The PRESIDENT —Senator Evans, resume your seat. You are debating the issue.

Senator Ellison —The point that I was making is that in Senator Fisher’s question she was seeking the number of manufacturing companies that would be affected. Manufacturing is squarely in the administrative orders of this minister; in fact, it is the first item that is mentioned. It is squarely within his responsibility. The question relates to the number of companies that will be affected, and it is squarely within his responsibility to answer that question.

Senator Ferguson —I rise on a point of order, Mr President. I would like you to check the record. As I understand it, Senator Ellison was on his feet taking a point of order and was interrupted by Senator Evans, who took another point of time. I have always understood that standing orders say that when a person is taking a point of order another senator cannot interrupt that senator taking the point of order until he has finished.

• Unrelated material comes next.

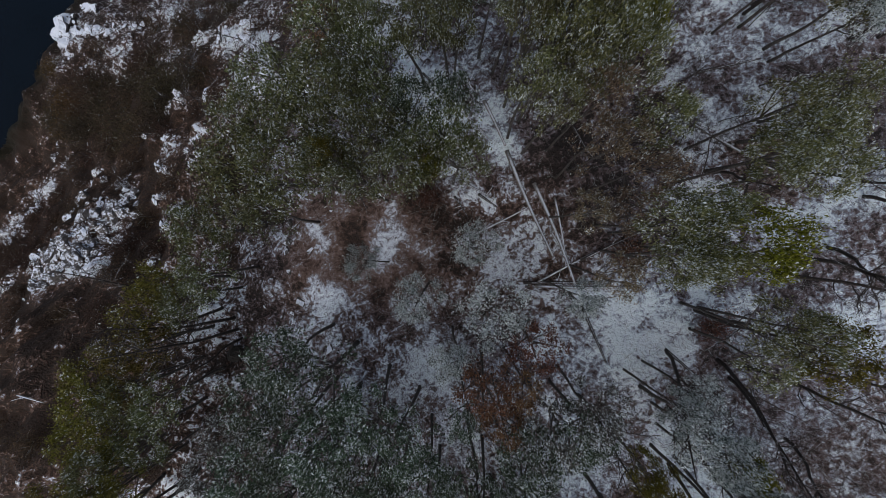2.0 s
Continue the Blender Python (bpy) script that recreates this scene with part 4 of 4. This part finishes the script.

The PRESIDENT —On your point of order, I watched closely. While Senator Evans was on his feet and should not have proceeded, I took it that Senator Ellison was sitting down to allow Senator Evans to proceed. Whether that is correct—

Senator Ellison —I thought you were giving him the call.

The PRESIDENT —No, I was trying to call Senator Evans to order. A point of order has been raised. As I have said previously today and at other times during question time, there is no point of order. I cannot direct the minister on how to answer the question. All I can ask the minister to do is to be relevant to the question.

Senator CARR —What I am concerned about in these circumstances is the negligence of Senator Minchin as the Leader of the Opposition in the Senate. We all know what has happened. Senator Abetz—

The PRESIDENT —Order! Resume your seat, Senator Carr.

Senator Chris Evans —Mr President, despite my enjoying this, I ask that further questions be placed on the Notice Paper.